Consolidation is typically better if:

  • You can afford to repay the debt
  • Your goal is to simplify payments and lower monthly costs
  • You want to avoid credit damage or tax complications

Pursuing cancellation makes more sense if:

  • Repayment is genuinely unaffordable long-term
  • You qualify for a forgiveness program
  • You understand and can handle the tax and credit consequences

These aren't mutually exclusive—someone might consolidate to manage payments while pursuing cancellation through, say, an income-driven repayment plan for student loans.
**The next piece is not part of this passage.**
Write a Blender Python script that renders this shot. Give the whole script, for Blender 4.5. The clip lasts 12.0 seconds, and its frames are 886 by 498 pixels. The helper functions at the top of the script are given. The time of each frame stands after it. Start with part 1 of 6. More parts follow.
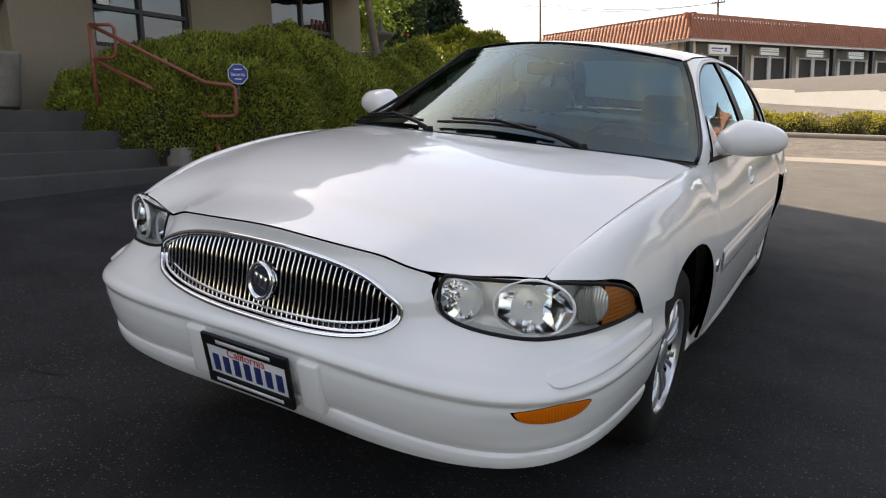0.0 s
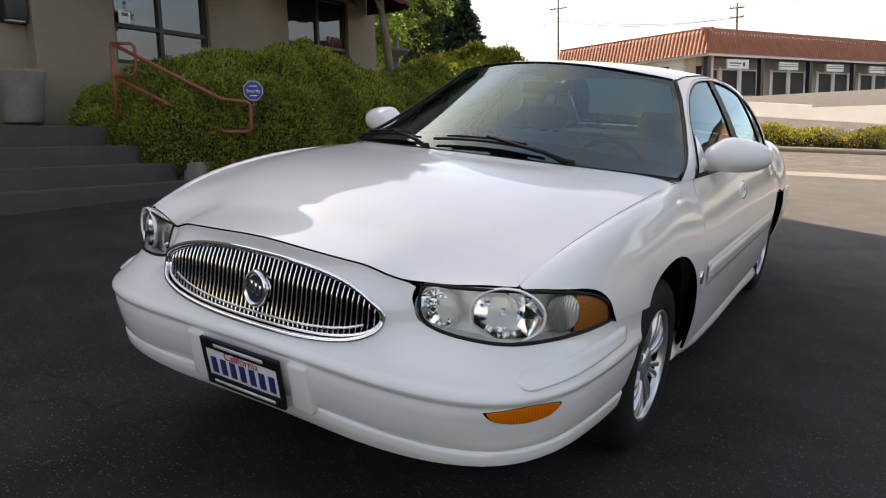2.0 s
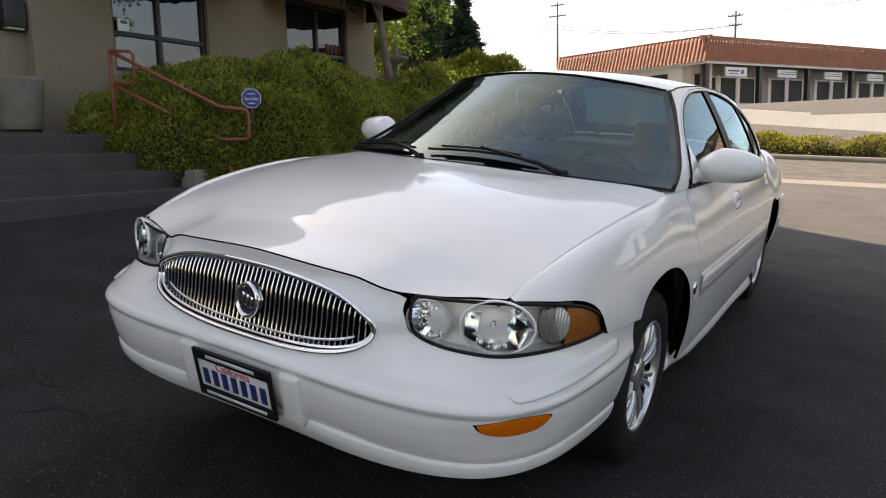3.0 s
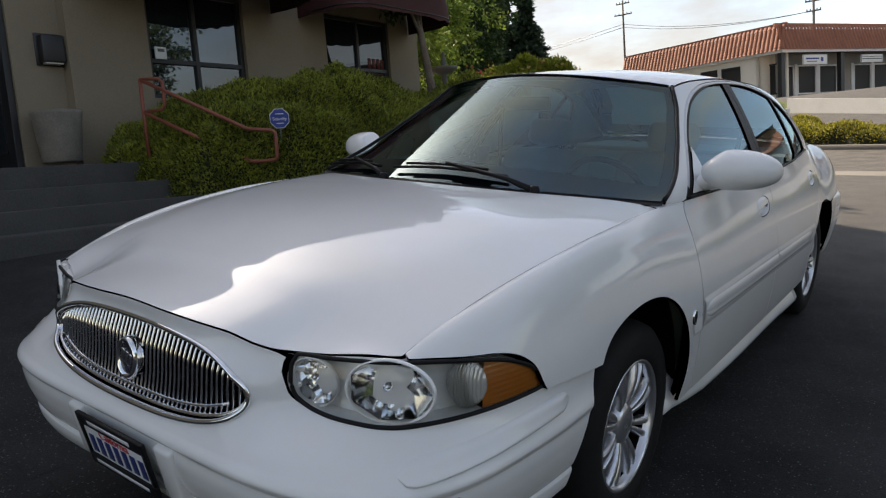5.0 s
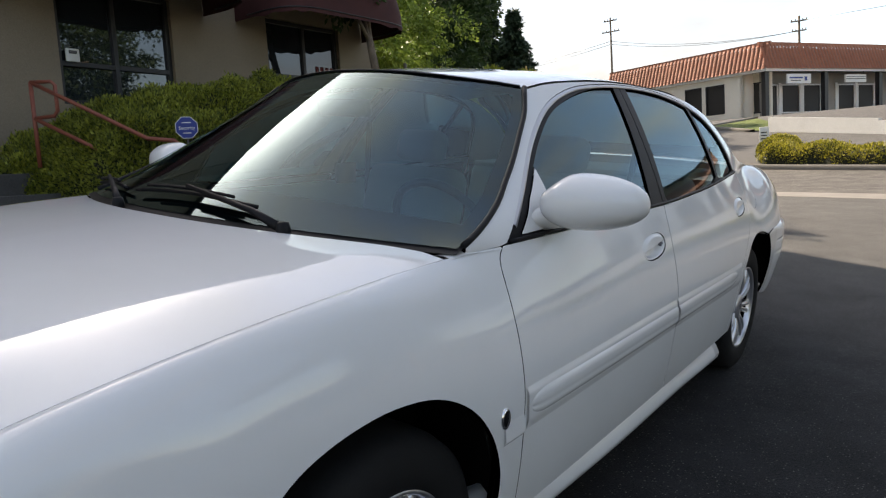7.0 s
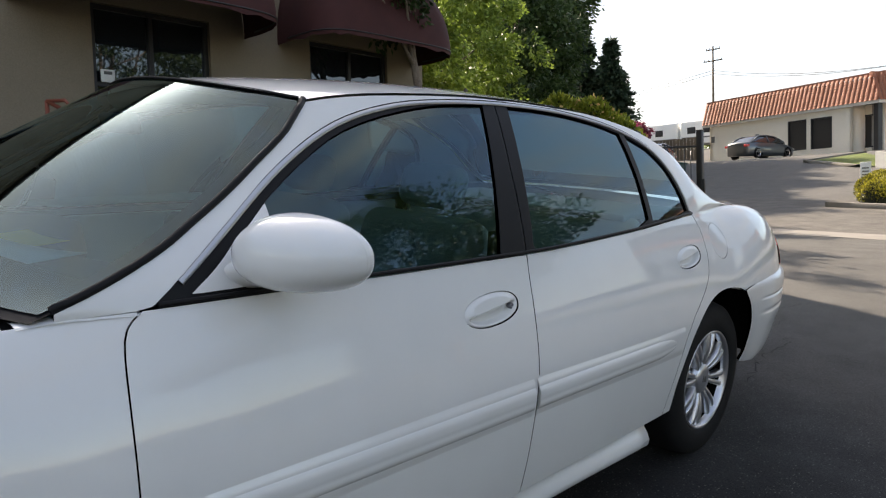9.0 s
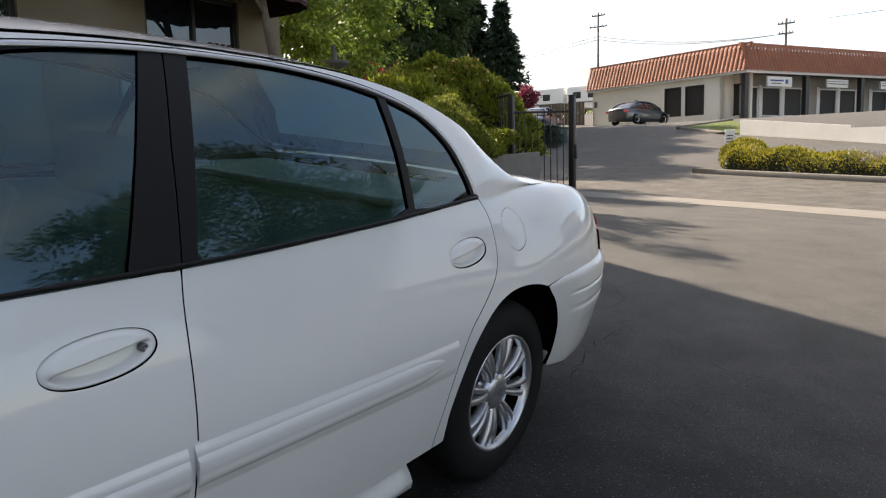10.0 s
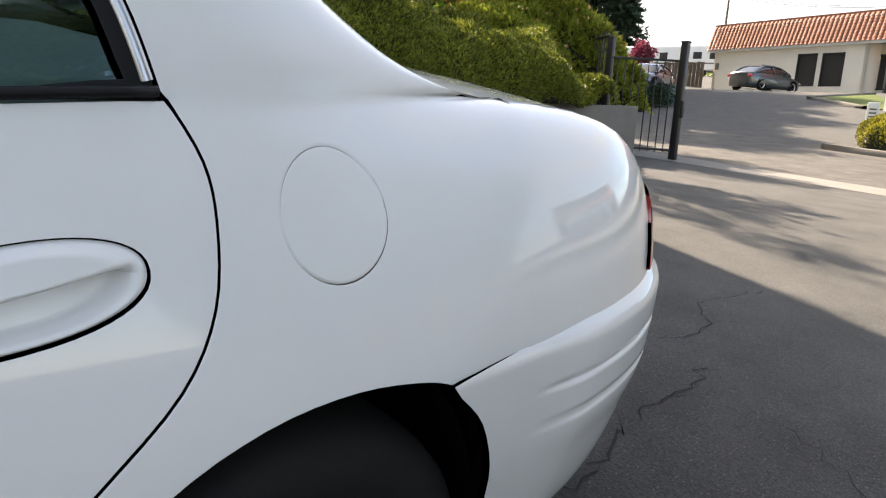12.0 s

What You Need to Evaluate for Your Situation

Before choosing between consolidation and cancellation strategies:

  • What type of debt do you have, and what forgiveness programs (if any) actually exist for it?
  • Can you sustainably afford a consolidated payment, or is that unrealistic?
  • What's your total income and asset picture relative to your debt?
  • How will your credit score affect your ability to get a consolidation loan in the first place?
  • What are the tax implications of any cancellation you're considering?

These answers are specific to you and worth discussing with a credit counselor (nonprofit) or tax professional, depending on what path you're considering. The landscape is wide—the right choice for your circumstances only becomes clear when you know both the rules and your own situation.